▶ _Stated exercise_:
Give an exact transcription of every line, dropping the images.

▶ _Raw data_:
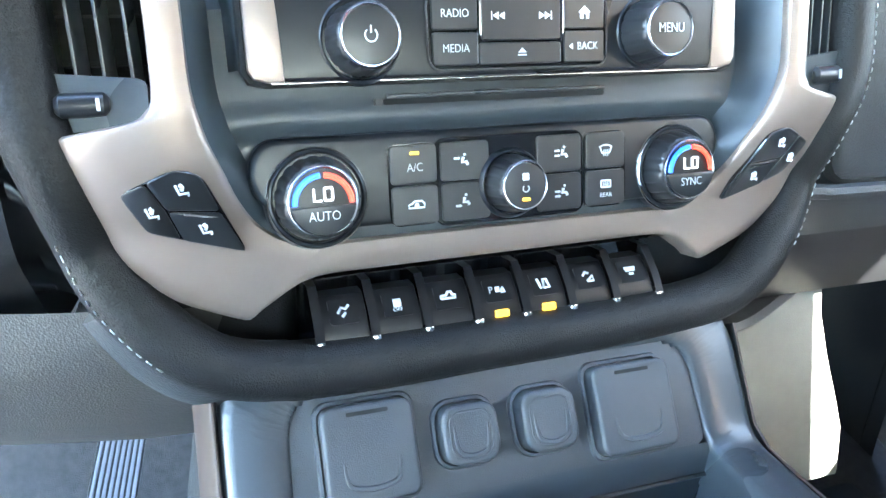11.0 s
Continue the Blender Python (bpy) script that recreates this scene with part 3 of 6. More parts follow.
# climate controls
climate = part("climate_panel", prism(soften([Vector(p) for p in ((-.124, -.106, 0), (.124, -.106, 0), (.129, -.124, 0), (.112, -.1475, 0), (-.112, -.1475, 0), (-.129, -.124, 0))], .008) and [(p.x, p.y) for p in soften([(-.122, -.1045, 0), (.122, -.1045, 0), (.128, -.124, 0), (.110, -.1475, 0), (-.110, -.1475, 0), (-.128, -.124, 0)], .012)][::-1], -.02, -.0060, cmat(0, 0, 0), .003, 3), M_PANEL, stack, "satin black climate control panel")
C_AUTO = glow("dial_white", (0.9, 0.93, 1.0), 1.0)
C_DIALBLUE, C_DIALRED = glow("dial_blue", (0.03, 0.16, 0.85), 0.9), glow("dial_red", (0.85, 0.06, 0.03), 0.9)
for u, text in ((-.0965, "AUTO"), (.0965, "SYNC")):
    part("bright_ring", lathe([(.0236, -.002), (.0234, .0015), (.0226, .0024), (.0218, .0012), (.0216, -.002)], cmat(u, -.1320, -.007), 48), M_CHROME, climate, "polished ring")
    d = cknob(u, -.1320, .0164, .015, -.0068, climate, "temperature_dial", M_KEYFACE, M_STEEL, 18)
    top = cmat(u, -.1320, .0084) @ Matrix.Diagonal((.97, .97, 1, 1))
    part("button", prism([(x, y) for x, y in arc(0, 0, .0150, 188, 352, 18)], -.001, .0009, top, .0004), M_BUTTON, d)
    words(text, .0062, top @ Matrix.Translation((0, -.0066, .0011)), M_PRINT, d, wide=.85)
    part("digit", tube([top @ Vector((x, y, .0005)) for x, y in ((-.0042, .0062), (-.0042, .0006), (-.0008, .0006))], .00055, 5, up=F_W), C_AUTO, d)
    part("digit", tube([top @ Vector((x, y, .0005)) for x, y in rrect(.0036, .0056, .0006, 3, .0024, .0034)], .00055, 5, closed=True, up=F_W), C_AUTO, d)
    part("scale_arc", tube([top @ Vector((x, y, .0003)) for x, y in arc(0, -.001, .0130, 180, 94, 14)], .0013, 6, up=F_W), C_DIALBLUE, d)
    part("scale_arc", tube([top @ Vector((x, y, .0003)) for x, y in arc(0, -.001, .0130, 86, 0, 14)], .0013, 6, up=F_W), C_DIALRED, d)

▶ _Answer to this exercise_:
11.0 s
Continue the Blender Python (bpy) script that recreates this scene with part 3 of 6. More parts follow.
# climate controls
climate = part("climate_panel", prism(soften([Vector(p) for p in ((-.124, -.106, 0), (.124, -.106, 0), (.129, -.124, 0), (.112, -.1475, 0), (-.112, -.1475, 0), (-.129, -.124, 0))], .008) and [(p.x, p.y) for p in soften([(-.122, -.1045, 0), (.122, -.1045, 0), (.128, -.124, 0), (.110, -.1475, 0), (-.110, -.1475, 0), (-.128, -.124, 0)], .012)][::-1], -.02, -.0060, cmat(0, 0, 0), .003, 3), M_PANEL, stack, "satin black climate control panel")
C_AUTO = glow("dial_white", (0.9, 0.93, 1.0), 1.0)
C_DIALBLUE, C_DIALRED = glow("dial_blue", (0.03, 0.16, 0.85), 0.9), glow("dial_red", (0.85, 0.06, 0.03), 0.9)
for u, text in ((-.0965, "AUTO"), (.0965, "SYNC")):
    part("bright_ring", lathe([(.0236, -.002), (.0234, .0015), (.0226, .0024), (.0218, .0012), (.0216, -.002)], cmat(u, -.1320, -.007), 48), M_CHROME, climate, "polished ring")
    d = cknob(u, -.1320, .0164, .015, -.0068, climate, "temperature_dial", M_KEYFACE, M_STEEL, 18)
    top = cmat(u, -.1320, .0084) @ Matrix.Diagonal((.97, .97, 1, 1))
    part("button", prism([(x, y) for x, y in arc(0, 0, .0150, 188, 352, 18)], -.001, .0009, top, .0004), M_BUTTON, d)
    words(text, .0062, top @ Matrix.Translation((0, -.0066, .0011)), M_PRINT, d, wide=.85)
    part("digit", tube([top @ Vector((x, y, .0005)) for x, y in ((-.0042, .0062), (-.0042, .0006), (-.0008, .0006))], .00055, 5, up=F_W), C_AUTO, d)
    part("digit", tube([top @ Vector((x, y, .0005)) for x, y in rrect(.0036, .0056, .0006, 3, .0024, .0034)], .00055, 5, closed=True, up=F_W), C_AUTO, d)
    part("scale_arc", tube([top @ Vector((x, y, .0003)) for x, y in arc(0, -.001, .0130, 180, 94, 14)], .0013, 6, up=F_W), C_DIALBLUE, d)
    part("scale_arc", tube([top @ Vector((x, y, .0003)) for x, y in arc(0, -.001, .0130, 86, 0, 14)], .0013, 6, up=F_W), C_DIALRED, d)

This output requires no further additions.